一方、海外の多くの国では、旧車に対して優遇措置が設けられ、クラシックカー文化の保存や活性化が進んでいるのが現状。日本でもこうした優遇制度の必要性が高まっているものの、実態やニーズが十分に把握されていない。
今回は旧車オーナーの意見や実際の税負担状況、優遇制度への期待などを調査した。調査対象は旧車に興味のある男女135名、調査期間は2025年5月20日~2025年5月26日、調査方法はインターネット調査。
調査結果
- Q1.自動車税(種別割)の納税額に不満はありますか?
「とても不満に感じている(重課に納得できない)」と回答した人が82.2%にのぼり、全体の9割以上が何らかの不満を抱えていることが明らかになった。不満を感じていないという回答はわずか6%にとどまり、旧車オーナーにとって自動車税の負担は大きな課題となっている実態が浮き彫りになった。
- Q2.日本では旧車・クラシックカーに重課税がかかる一方、海外では文化財として優遇される制度もあります。「旧車を所有すること」に関して、あったら嬉しい制度は?(複数選択可)
「自動車税の重課除外または適用年数の見直し」が最も多くの支持を集め、全体の83%(112票)にのぼった。次いで「車検費用や重量税の軽減」(94票)、「維持年数や走行距離に応じた優遇措置」(68票)、「旧車保険料の割引」(55票)などが挙げられ、旧車オーナーが直面する経済的負担の軽減を求める声が多数寄せられた。
これらの結果から、旧車オーナーは単に趣味として旧車を所有しているだけでなく、文化的価値や歴史的意義を重視していることが伺える。しかし、現行の税制では、車齢が13年を超えると自動車税が約15%増税されるなど、旧車の維持に対する経済的負担が増加している。このような状況は、旧車文化の継承を阻む要因となりかねない。
一方、海外では旧車に対する優遇措置が存在する。例えばドイツでは、初年度登録から30年以上が経過し、オリジナルの状態が保たれている車両または専門的に修復された車両に対して「Hナンバー」が付与され、税制上の優遇を受けることができる。このような制度は、旧車の保存と文化的価値の継承を促進しているといえる。
日本においても、旧車の文化的価値を認識し、その保存と継承を支援する制度の導入が求められていることがわかった。
- Q3.毎年支払う旧車の自動車税はいくらですか?
旧車オーナーの約6割が年間3万5,000円以上の自動車税を支払っており、特に「3万5,000円~4万9,999円」が最も多く(31.9%)、次いで「5万円~6万9,999円」(25.9%)、「~3万4,999円」(25.2%)と続いた。さらに、「10万円以上」と回答した人も5.9%存在し、旧車の維持にかかる税負担の大きさが浮き彫りとなった。

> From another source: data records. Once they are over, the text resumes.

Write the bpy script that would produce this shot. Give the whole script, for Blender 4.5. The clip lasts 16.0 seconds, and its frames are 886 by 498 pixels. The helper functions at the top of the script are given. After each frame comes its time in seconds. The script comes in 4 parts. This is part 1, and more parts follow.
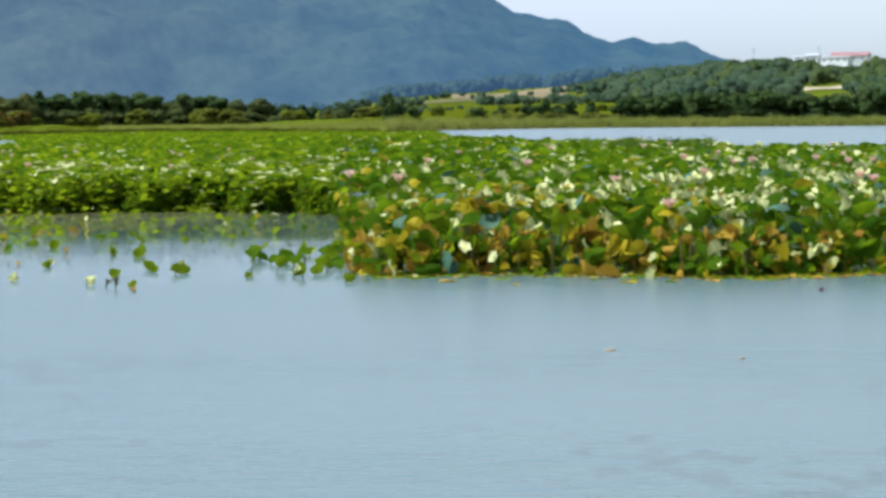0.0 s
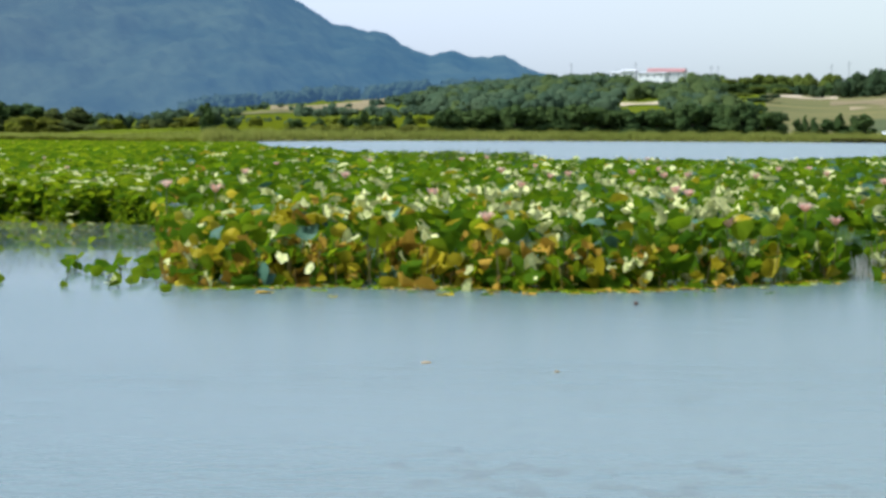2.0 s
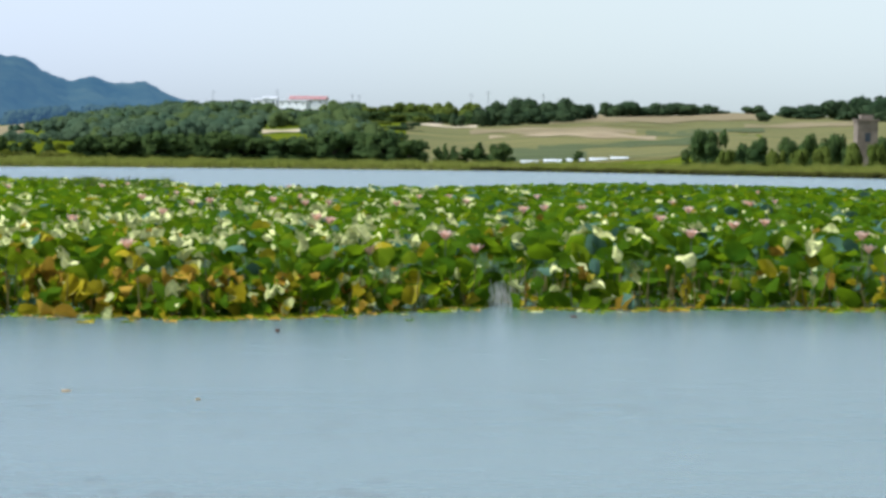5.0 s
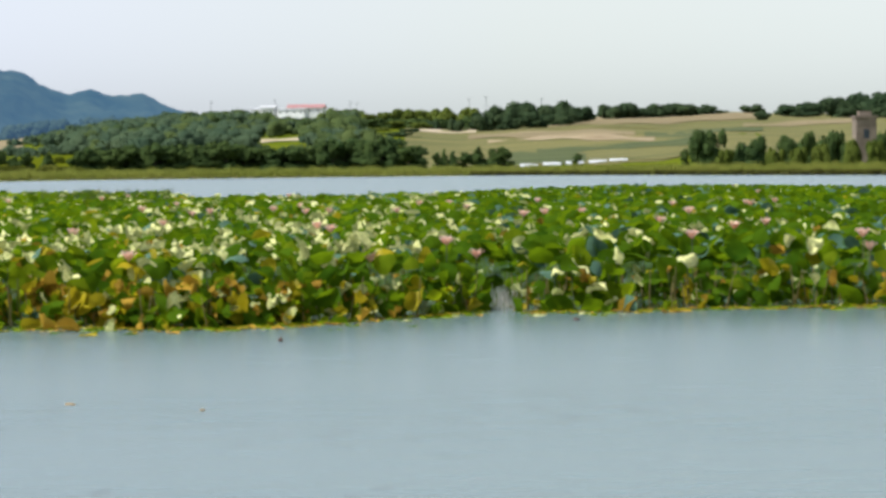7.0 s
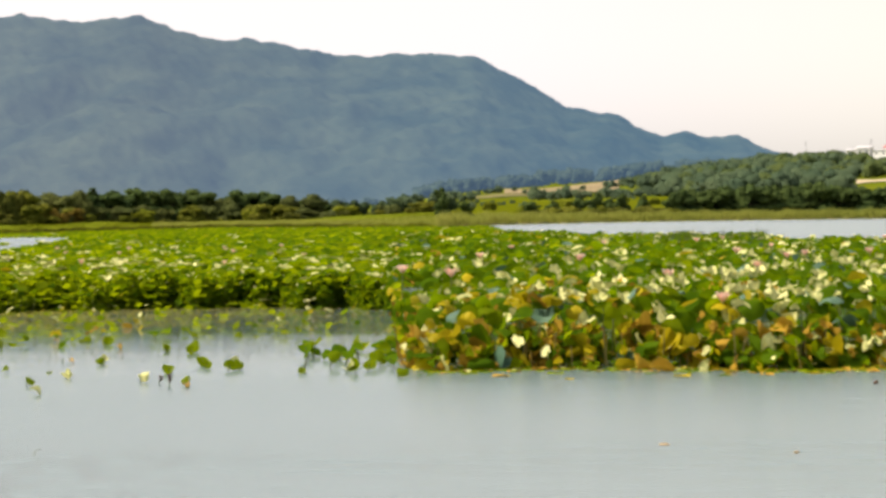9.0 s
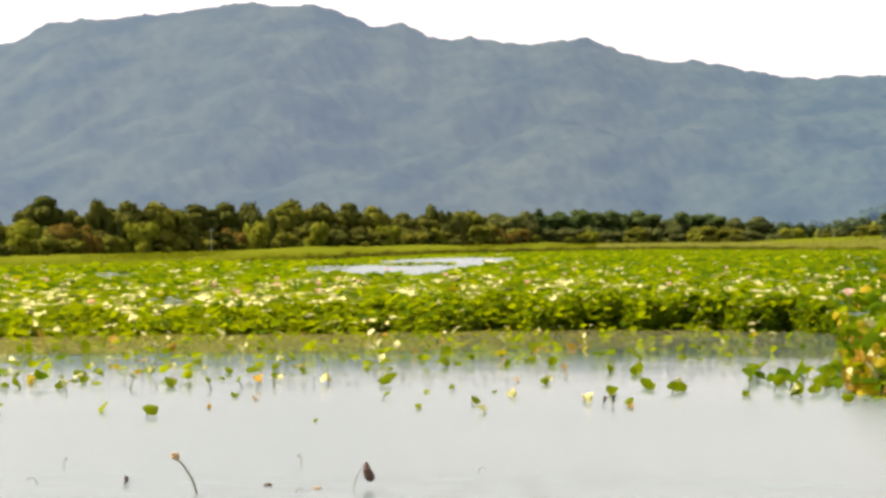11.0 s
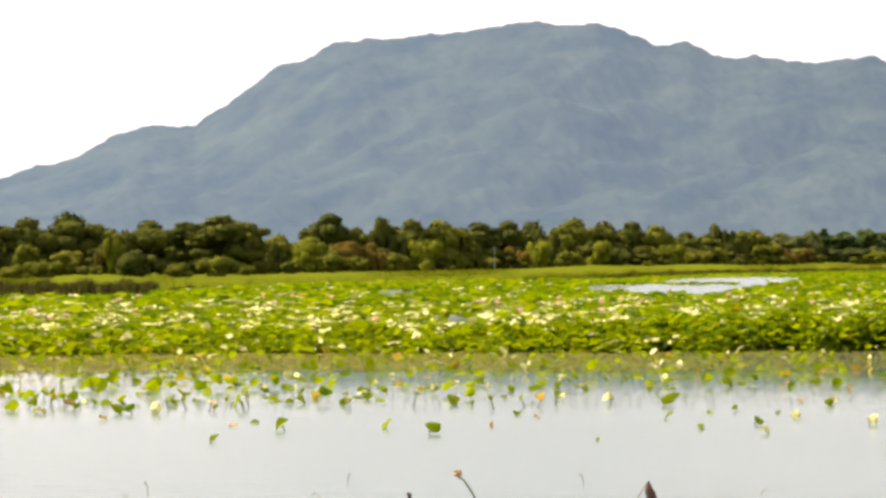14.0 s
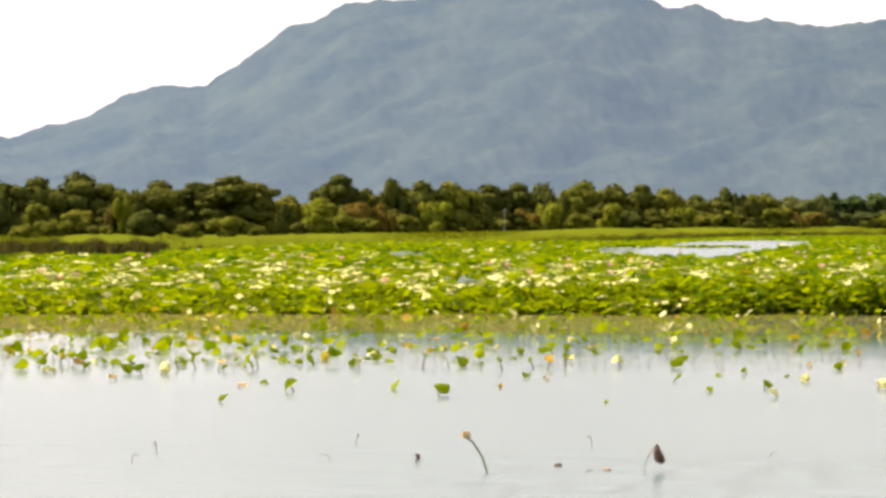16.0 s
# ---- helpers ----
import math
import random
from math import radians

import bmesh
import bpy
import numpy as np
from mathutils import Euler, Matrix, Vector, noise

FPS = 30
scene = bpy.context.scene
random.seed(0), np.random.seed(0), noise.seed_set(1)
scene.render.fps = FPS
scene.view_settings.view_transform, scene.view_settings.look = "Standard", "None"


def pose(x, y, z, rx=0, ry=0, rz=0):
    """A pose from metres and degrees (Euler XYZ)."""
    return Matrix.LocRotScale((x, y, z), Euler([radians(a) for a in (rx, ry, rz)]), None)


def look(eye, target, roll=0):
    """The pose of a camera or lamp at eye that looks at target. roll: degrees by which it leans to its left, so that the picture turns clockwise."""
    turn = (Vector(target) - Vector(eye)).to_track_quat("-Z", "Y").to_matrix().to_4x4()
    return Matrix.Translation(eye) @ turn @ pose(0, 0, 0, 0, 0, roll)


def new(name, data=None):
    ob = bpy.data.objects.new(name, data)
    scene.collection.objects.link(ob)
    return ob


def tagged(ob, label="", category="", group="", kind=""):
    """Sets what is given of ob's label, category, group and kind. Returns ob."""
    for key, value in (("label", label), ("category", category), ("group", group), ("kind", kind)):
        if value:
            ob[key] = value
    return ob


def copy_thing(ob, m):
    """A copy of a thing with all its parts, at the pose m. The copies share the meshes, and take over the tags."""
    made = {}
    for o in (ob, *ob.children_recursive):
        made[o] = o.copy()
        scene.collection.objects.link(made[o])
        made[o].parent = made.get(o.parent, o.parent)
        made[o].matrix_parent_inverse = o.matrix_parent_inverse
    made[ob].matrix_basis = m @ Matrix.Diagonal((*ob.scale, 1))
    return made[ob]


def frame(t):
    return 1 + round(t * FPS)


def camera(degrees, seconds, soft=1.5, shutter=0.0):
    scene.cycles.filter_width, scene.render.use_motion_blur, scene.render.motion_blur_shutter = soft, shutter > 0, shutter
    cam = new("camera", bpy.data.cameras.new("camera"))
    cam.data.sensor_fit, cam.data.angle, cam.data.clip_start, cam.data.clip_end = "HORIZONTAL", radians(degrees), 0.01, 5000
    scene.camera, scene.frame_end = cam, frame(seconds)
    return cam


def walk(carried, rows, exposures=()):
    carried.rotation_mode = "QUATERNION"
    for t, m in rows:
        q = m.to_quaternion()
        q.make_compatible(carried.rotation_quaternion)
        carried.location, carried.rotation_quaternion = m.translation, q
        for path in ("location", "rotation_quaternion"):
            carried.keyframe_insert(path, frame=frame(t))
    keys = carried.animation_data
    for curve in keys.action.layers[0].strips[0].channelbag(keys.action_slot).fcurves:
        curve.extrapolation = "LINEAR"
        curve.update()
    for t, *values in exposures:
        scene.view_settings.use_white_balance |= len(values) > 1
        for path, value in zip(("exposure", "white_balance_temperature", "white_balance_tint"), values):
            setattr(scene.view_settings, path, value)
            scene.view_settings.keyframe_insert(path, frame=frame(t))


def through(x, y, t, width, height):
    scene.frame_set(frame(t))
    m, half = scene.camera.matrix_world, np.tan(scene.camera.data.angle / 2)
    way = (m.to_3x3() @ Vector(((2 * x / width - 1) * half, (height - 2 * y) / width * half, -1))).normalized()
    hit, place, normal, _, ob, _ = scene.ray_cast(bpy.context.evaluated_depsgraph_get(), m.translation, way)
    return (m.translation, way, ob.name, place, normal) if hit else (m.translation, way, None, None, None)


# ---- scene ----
cam = camera(18.0, 16.0, soft=3.3)
EYE = 2.5
# seconds, yaw to the left, pitch up, roll, in degrees
ROWS = [
    (0.0, 0.000, -2.673, 0.301), (0.5, -1.058, -2.554, 0.133), (1.0, -1.183, -2.796, 0.009),
    (1.2, -1.617, -2.721, -0.153), (1.5, -2.719, -2.608, -0.331), (2.0, -3.749, -2.425, -0.370), (2.5, -5.637, -2.317, -0.447),
    (3.0, -6.531, -2.002, -0.498), (3.5, -7.559, -2.154, -0.722), (4.0, -9.015, -1.848, -0.852),
    (4.5, -9.929, -2.018, -0.836), (4.7, -10.152, -1.922, -0.831), (5.8, -13.700, -1.650, -0.150),
    (6.8, -12.135, -1.597, 0.531), (7.0, -11.058, -1.690, 0.548), (7.2, -9.018, -1.314, 0.610), (7.5, -6.826, -1.144, 0.744), (7.7, -5.311, -0.989, 0.762),
    (8.0, -3.283, -0.866, 0.952), (8.2, -2.403, -0.554, 1.120), (8.5, -0.913, -0.493, 0.972), (8.7, -0.095, -0.624, 0.814),
    (9.0, 1.066, -0.723, 0.623), (9.2, 2.075, -0.762, 0.653),
    (9.5, 3.234, -0.593, 0.502), (9.8, 4.625, -0.785, 0.351), (10.0, 5.646, -0.735, 0.309), (10.2, 6.637, -0.544, 0.283),
    (12.3, 14.285, -0.102, 0.090), (12.5, 14.700, -0.134, 0.103), (12.7, 14.841, -0.381, 0.141), (13.0, 14.960, -0.286, 0.163), (13.3, 15.565, -0.183, 0.017),
    (13.5, 15.883, -0.232, -0.166), (13.7, 15.967, 0.298, -0.106), (14.0, 15.944, 0.174, -0.112), (14.2, 15.922, 0.105, -0.237), (14.5, 15.900, 0.195, -0.251),
    (15.0, 15.779, 0.086, -0.249), (15.5, 15.614, -0.304, -0.219), (16.0, 16.143, -0.614, -0.447),
]
EXPOSURES = [(0.0, 0.84, 5550, 8), (2.5, 0.84, 5550, 8), (4.7, 0.77, 5550, 8), (6.8, 0.78, 5900, 10), (7.4, 0.80, 6400, 11), (8.0, 0.83, 6800, 12), (8.6, 0.89, 7100, 13), (9.2, 1.12, 7350, 18), (10.0, 1.36, 7600, 21), (12.3, 1.40, 7700, 22), (16.0, 1.43, 7700, 22)]
walk(cam, [(t, pose(0, 0, EYE, 0, 0, yaw) @ pose(0, 0, 0, pitch) @ pose(0, 0, 0, 0, roll) @ pose(0, 0, 0, 90)) for t, yaw, pitch, roll in ROWS], EXPOSURES)

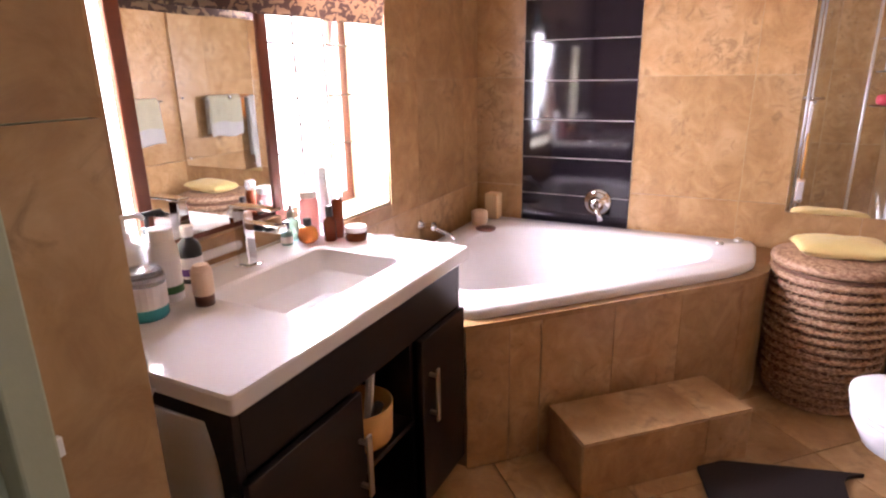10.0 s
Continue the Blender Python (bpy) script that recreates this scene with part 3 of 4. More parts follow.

一般的な普通車の自動車税は、排気量1,500cc以下で3万500円、2,000cc以下で3万6,000円とされている。しかし旧車の場合、車齢が13年を超えると約15%の重課が適用され、例えば2,000cc以下の車両だと、東京都では4万5,400円となる。また、排気量が大きい旧車では、重課により税額がさらに高額となり、6,000cc超の車両では12万7,600円に達する。
旧車オーナーは一般的な乗用車の所有者に比べて重課による年間の自動車税負担が大きく、顕著であることがわかった。
調査まとめ
今回のアンケート結果から、旧車オーナーの多くが現在の自動車税制度に対して強い不満を抱いていることが明らかになった。特に、約8割以上(82.2%)が「重課に納得できない」として強い不満を表明しており、これは一部のオーナーにとって「趣味」としての旧車維持を困難にする大きな障壁となっている。
また、旧車オーナーから見て「あったら嬉しい制度」としては、自動車税の重課除外や年数の見直し(112票)、車検費用や重量税の軽減(94票)など、税制面での優遇措置を求める声が特に多く寄せられた。海外ではヒストリックカー制度などにより文化財的価値を認められるケースも多く、日本でも同様の取り組みへの関心が高まっていることが伺える。
さらに、支払っている旧車の自動車税額を見ても、6割以上のオーナーが年間5万円以上を負担しており、一般的な自家用車(例:2,000ccで約3万9,600円)と比べて高額な傾向がある。
こうした実態を踏まえ、旧車の文化的価値や地域活性化への貢献といった観点からも、旧車オーナーに対する現実的かつ柔軟な税制の見直しが必要とされていると言えるだろう。